The non-politicians take on a true pol

Uploaded: May 24, 2018

Two non-politicians are running for the 15th Congressional district seat currently held by politician Eric Swalwell, D-Dublin.
The challengers, Rudy Peters of Livermore and Brendan St. John of Pleasanton, have positioned themselves differently with the goal of finishing second and making the November ballot against Swalwell. The incumbent is running for a fourth term after defeating the out-of-touch, ultra-liberal Pete Stark in 2012.
The district is considered safe for Democrats based upon registration, so it will be an uphill battle for whoever finishes second and advances to November.
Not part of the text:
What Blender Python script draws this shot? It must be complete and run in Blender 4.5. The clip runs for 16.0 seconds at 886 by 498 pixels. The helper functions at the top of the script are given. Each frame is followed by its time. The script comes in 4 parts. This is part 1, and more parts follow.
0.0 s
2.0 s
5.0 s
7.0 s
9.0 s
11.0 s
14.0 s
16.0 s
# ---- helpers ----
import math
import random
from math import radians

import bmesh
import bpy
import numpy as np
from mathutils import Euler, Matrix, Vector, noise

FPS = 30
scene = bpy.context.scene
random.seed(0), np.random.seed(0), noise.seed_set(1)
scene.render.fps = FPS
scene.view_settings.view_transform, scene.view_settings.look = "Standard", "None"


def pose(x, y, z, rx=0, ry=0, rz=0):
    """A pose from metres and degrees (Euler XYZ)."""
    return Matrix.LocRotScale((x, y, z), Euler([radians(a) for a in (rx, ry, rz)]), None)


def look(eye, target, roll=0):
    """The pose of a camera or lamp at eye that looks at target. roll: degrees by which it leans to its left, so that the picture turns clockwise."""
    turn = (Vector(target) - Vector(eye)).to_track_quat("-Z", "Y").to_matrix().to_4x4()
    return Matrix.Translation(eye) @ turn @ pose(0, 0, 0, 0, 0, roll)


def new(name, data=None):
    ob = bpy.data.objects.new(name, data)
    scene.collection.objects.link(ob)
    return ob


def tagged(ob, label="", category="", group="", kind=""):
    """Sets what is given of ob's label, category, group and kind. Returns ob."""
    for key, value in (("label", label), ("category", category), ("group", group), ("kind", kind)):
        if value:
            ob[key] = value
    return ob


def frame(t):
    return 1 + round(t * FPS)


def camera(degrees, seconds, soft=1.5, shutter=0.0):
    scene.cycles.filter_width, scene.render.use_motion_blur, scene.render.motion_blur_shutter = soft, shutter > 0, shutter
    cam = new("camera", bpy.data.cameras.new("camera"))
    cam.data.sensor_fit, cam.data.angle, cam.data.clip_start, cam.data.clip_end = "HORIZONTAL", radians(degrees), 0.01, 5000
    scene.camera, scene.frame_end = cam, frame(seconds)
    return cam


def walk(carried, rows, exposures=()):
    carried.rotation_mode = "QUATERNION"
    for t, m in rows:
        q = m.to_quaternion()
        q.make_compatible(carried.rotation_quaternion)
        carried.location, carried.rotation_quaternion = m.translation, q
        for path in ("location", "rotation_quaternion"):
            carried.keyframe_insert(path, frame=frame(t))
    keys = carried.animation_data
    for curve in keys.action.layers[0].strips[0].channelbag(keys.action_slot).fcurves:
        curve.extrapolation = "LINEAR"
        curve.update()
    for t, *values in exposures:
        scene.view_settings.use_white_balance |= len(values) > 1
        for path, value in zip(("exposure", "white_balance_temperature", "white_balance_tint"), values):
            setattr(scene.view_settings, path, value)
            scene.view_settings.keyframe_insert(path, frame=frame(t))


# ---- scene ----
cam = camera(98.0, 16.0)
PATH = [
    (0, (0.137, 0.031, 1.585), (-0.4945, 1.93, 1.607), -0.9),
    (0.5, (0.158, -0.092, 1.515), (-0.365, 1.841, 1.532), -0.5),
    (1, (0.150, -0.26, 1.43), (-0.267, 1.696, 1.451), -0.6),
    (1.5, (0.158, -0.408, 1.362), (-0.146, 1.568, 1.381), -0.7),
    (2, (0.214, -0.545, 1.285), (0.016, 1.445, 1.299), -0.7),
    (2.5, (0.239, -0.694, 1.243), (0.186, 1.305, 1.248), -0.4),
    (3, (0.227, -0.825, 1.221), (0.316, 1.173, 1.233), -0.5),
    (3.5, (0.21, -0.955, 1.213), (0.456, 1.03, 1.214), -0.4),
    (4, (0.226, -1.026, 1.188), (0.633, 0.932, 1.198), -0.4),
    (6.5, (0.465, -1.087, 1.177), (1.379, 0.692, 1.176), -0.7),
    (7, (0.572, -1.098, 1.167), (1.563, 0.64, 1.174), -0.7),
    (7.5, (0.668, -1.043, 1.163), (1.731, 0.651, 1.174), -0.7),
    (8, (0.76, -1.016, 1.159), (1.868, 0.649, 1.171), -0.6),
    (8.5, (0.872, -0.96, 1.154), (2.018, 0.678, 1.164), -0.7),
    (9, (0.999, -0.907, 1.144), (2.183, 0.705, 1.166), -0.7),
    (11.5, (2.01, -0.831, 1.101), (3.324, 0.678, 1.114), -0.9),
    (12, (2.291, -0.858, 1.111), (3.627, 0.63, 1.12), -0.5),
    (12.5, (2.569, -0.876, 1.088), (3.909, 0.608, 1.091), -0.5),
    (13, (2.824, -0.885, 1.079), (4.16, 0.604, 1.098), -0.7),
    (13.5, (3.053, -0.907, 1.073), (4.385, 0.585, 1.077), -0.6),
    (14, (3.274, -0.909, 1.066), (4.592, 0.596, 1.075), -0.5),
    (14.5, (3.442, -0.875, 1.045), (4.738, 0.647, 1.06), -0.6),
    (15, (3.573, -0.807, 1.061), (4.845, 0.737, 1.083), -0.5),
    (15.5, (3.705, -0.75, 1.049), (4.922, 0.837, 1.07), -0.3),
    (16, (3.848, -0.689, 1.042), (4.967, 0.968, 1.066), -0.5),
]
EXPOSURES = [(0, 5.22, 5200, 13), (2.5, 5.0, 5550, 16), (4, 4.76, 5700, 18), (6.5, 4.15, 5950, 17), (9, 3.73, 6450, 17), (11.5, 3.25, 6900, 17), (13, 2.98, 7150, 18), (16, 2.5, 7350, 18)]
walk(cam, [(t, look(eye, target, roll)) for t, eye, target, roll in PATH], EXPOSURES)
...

In 2016, both St. John and Peters were Republicans. Peters still is, while St. John is running as an independent with the promise of not to caucus with either Democrats or Republicans should he be elected. Both have put their professional lives on hold to campaign.
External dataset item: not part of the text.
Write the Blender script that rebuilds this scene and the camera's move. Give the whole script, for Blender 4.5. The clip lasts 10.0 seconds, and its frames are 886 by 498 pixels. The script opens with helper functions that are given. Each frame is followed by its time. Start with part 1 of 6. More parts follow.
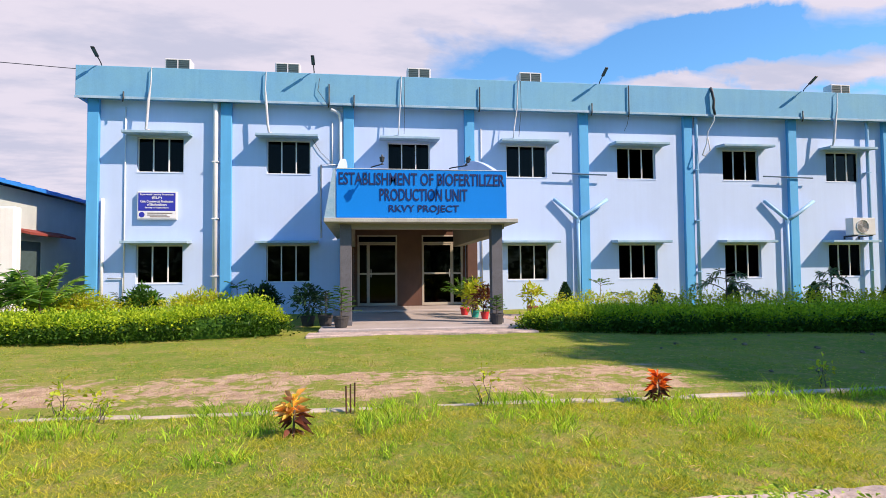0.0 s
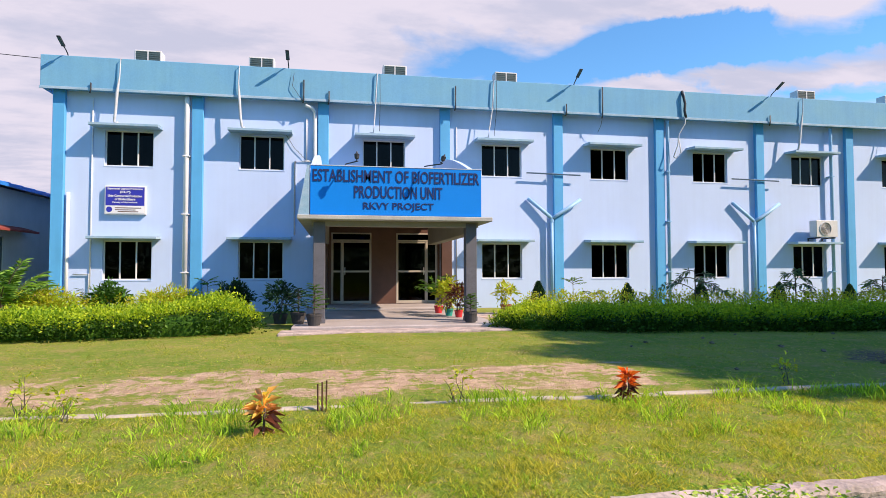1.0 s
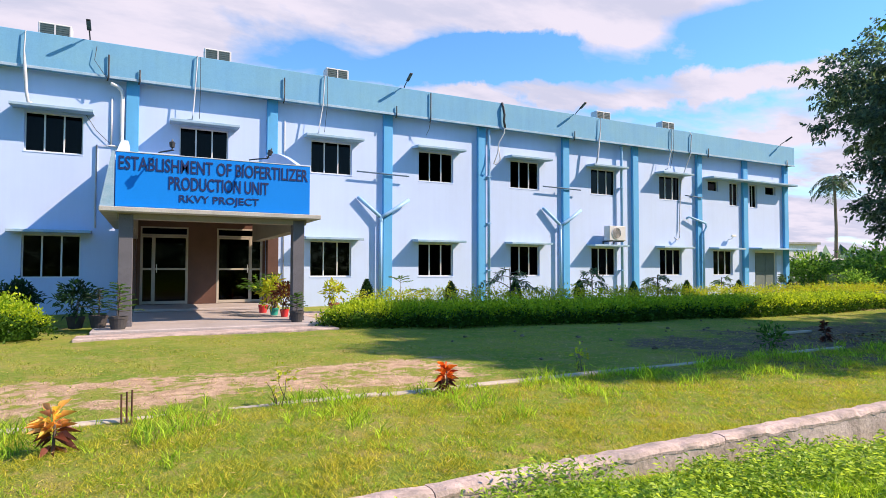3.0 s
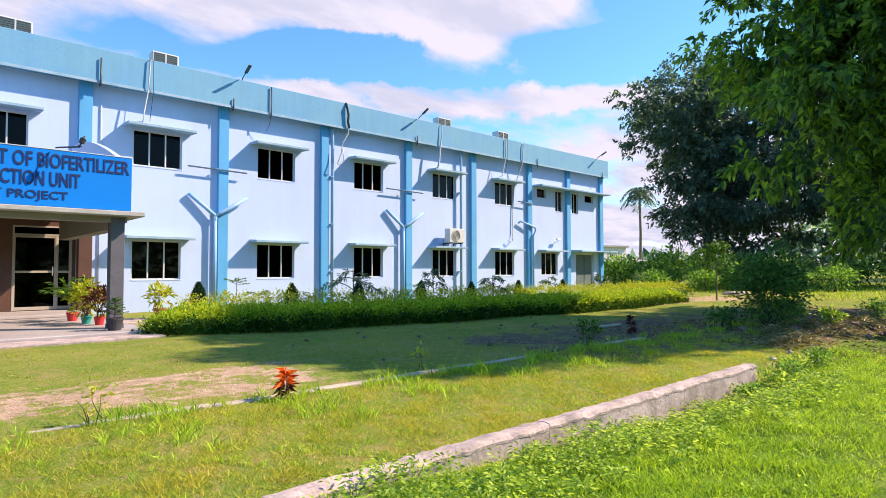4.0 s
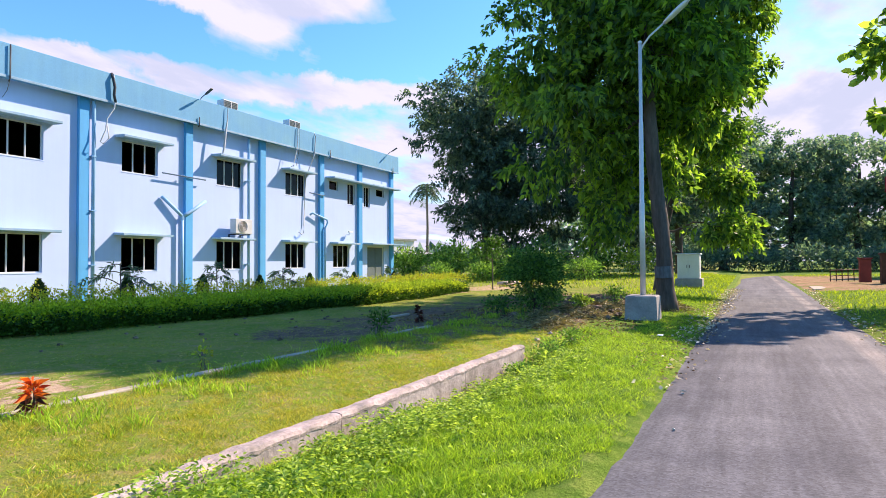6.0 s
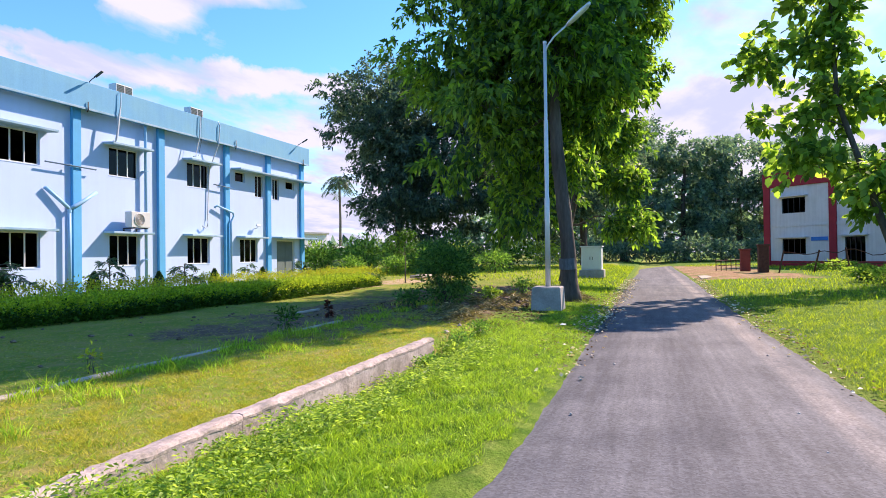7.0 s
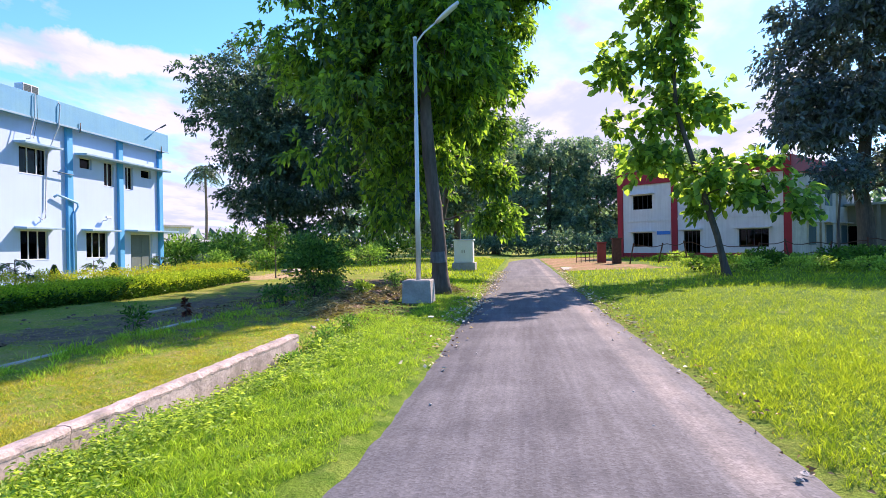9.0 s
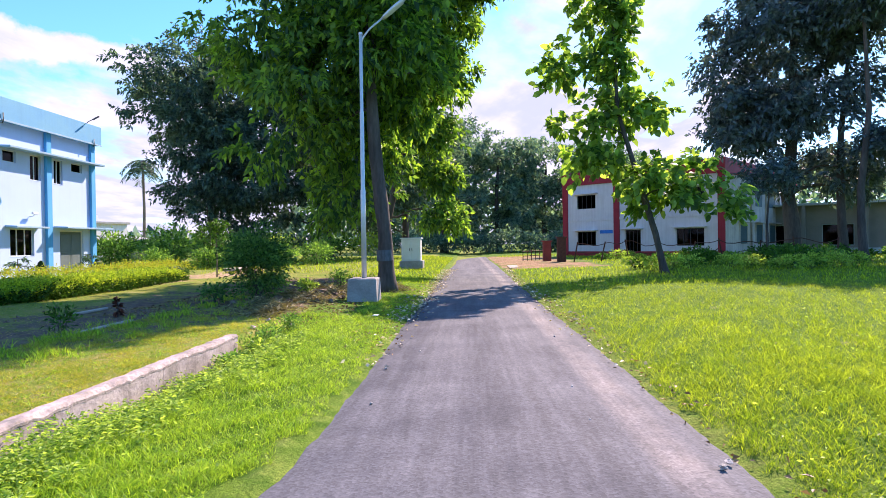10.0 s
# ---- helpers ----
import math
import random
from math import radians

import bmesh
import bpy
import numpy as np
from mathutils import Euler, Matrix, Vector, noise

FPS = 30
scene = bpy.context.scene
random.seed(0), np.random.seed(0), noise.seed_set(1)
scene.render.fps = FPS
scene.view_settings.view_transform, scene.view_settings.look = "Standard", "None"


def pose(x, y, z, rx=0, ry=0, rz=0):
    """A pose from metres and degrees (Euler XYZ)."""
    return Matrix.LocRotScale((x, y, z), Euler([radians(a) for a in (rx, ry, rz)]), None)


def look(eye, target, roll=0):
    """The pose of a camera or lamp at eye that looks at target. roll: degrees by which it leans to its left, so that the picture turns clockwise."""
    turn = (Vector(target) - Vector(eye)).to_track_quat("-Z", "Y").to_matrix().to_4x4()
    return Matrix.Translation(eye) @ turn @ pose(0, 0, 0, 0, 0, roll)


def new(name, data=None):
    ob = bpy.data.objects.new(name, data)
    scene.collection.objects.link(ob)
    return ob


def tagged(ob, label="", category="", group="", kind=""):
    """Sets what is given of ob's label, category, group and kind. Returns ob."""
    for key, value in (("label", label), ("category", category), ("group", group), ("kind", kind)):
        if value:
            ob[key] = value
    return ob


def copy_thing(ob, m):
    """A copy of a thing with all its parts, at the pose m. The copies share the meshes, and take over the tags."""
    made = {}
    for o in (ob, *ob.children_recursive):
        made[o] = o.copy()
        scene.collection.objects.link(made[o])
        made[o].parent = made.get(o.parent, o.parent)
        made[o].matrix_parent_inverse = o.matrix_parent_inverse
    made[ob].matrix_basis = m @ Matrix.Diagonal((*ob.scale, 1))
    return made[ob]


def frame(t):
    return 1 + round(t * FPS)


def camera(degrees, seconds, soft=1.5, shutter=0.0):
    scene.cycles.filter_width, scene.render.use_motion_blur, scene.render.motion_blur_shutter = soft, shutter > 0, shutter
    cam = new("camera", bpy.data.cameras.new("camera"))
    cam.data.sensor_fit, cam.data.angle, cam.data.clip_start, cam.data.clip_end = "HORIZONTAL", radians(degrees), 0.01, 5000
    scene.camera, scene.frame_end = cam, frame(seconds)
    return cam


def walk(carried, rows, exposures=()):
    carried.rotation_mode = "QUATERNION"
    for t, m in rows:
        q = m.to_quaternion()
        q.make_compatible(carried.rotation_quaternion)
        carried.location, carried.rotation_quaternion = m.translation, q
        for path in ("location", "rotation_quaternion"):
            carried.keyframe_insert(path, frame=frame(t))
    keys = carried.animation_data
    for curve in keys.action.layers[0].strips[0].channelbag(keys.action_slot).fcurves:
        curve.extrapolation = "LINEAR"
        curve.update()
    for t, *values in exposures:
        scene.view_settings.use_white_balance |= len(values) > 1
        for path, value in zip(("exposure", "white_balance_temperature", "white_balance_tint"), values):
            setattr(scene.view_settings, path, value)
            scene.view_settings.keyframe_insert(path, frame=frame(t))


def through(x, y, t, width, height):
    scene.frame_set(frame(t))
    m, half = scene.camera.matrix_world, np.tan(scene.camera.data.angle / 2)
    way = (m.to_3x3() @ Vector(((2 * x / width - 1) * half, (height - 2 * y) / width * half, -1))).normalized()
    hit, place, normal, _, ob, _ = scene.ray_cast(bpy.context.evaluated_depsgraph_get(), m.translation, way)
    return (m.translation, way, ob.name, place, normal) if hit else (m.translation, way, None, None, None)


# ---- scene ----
cam = camera(74.4, 10.0, soft=0.85)
PATH = [
    (0, (0.178, 0.072, 1.228), (0.448, 2.052, 1.311), -0.49),
    (0.5, (0.174, 0.081, 1.202), (0.495, 2.053, 1.284), -0.27),
    (1, (0.188, 0.068, 1.224), (0.543, 2.035, 1.301), -0.09),
    (1.5, (0.123, 0.099, 1.201), (0.538, 2.054, 1.279), -0.01),
    (2, (0.207, 0.062, 1.204), (0.732, 1.990, 1.276), -0.23),
    (2.2, (0.223, 0.043, 1.208), (0.824, 1.949, 1.275), -0.19),
    (3.5, (0.181, -0.055, 1.265), (1.291, 1.607, 1.339), 0.1),
    (4, (0.189, -0.052, 1.259), (1.528, 1.432, 1.331), -0.1),
    (4.5, (0.158, -0.051, 1.257), (1.667, 1.26, 1.325), -0.1),
    (5, (0.144, -0.07, 1.266), (1.76, 1.108, 1.327), -0.2),
    (5.5, (0.161, -0.06, 1.259), (1.855, 1.002, 1.313), -0.3),
    (5.7, (0.163, -0.051, 1.255), (1.89, 0.957, 1.305), -0.3),
    (6.8, (0.163, -0.104, 1.251), (2.029, 0.615, 1.277), -0.5),
    (7, (0.171, -0.132, 1.263), (2.059, 0.529, 1.282), -0.7),
    (7.5, (0.181, -0.163, 1.257), (2.106, 0.381, 1.268), -0.7),
    (8, (0.185, -0.205, 1.262), (2.136, 0.235, 1.265), -0.8),
    (8.5, (0.206, -0.244, 1.264), (2.176, 0.098, 1.258), -0.9),
    (9, (0.218, -0.285, 1.265), (2.201, -0.03, 1.256), -0.9),
    (9.5, (0.248, -0.303, 1.246), (2.24, -0.13, 1.235), -0.9),
    (10, (0.247, -0.352, 1.255), (2.246, -0.271, 1.238), -0.8),
]
EXPOSURES = [(0, 0.77, 6500, 14), (2, 0.80, 6500, 14), (3.5, 0.95, 6480, 14.5), (5.0, 1.01, 6330, 15), (7.0, 1.05, 6160, 17.5), (8.5, 1.12, 6060, 20.5), (10, 1.20, 5960, 22.5)]
walk(cam, [(t, look(eye, target, roll)) for t, eye, target, roll in PATH], EXPOSURES)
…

St. John, who has been employed by both successful and unsuccessful start-up companies, said he has money put aside from the successes and his wife works as a nurse. That has allowed him to run a grassroots campaign for the last year.
Peters established his own veteran-owned company five years ago after working for years in the defense intelligence industry and serving in the armed forces.
When it comes to positions on issues, they share some and both are critical of Swalwell’s embrace of the hard-left politics House Minority Leader Nancy Pelosi.
Peters lines up with pretty much doctrinaire conservative Republican positions, while St. John is positioning himself with the hope of attracting the independent and some cross-over Democrat voters as well as some Republicans.
In an interview, he said he views registration as about 40 percent Democrat, and 30 percent independent and 30 percent Republican. Professionally, he worked in marketing, so he’s dug deeply into data and points out how badly pollsters missed the Donald Trump phenomenon because they did not talk to people about how they were feeling and how they felt about the federal government.
St. John believes that most of the voters in the 15th district are moderates and want polarized Washington D.C. to work for the people. One area he believes there should be immediate compromise is border security and a solution for the “Dreamers,” people who were brought here illegally as children by their parents.
St. John said there needs to be a long-term plan, with public support, to deal with the crushing national debt. Peters points out that Social Security has been running at a deficit since 2010 and the number of workers paying in versus recipients continue to shrink and says that there needs to be a new budget process in Washington D.C. to halt the out-of-control spending.
Both emphasize that they will represent the district and the country. St. John criticized Swalwell for spending more time building his personal profile on cable television as a Democrat spokesman instead of focusing on the needs of the district.
Neither man has raised much money and are self-funding their campaigns with the hopes of gaining contributions for the general election.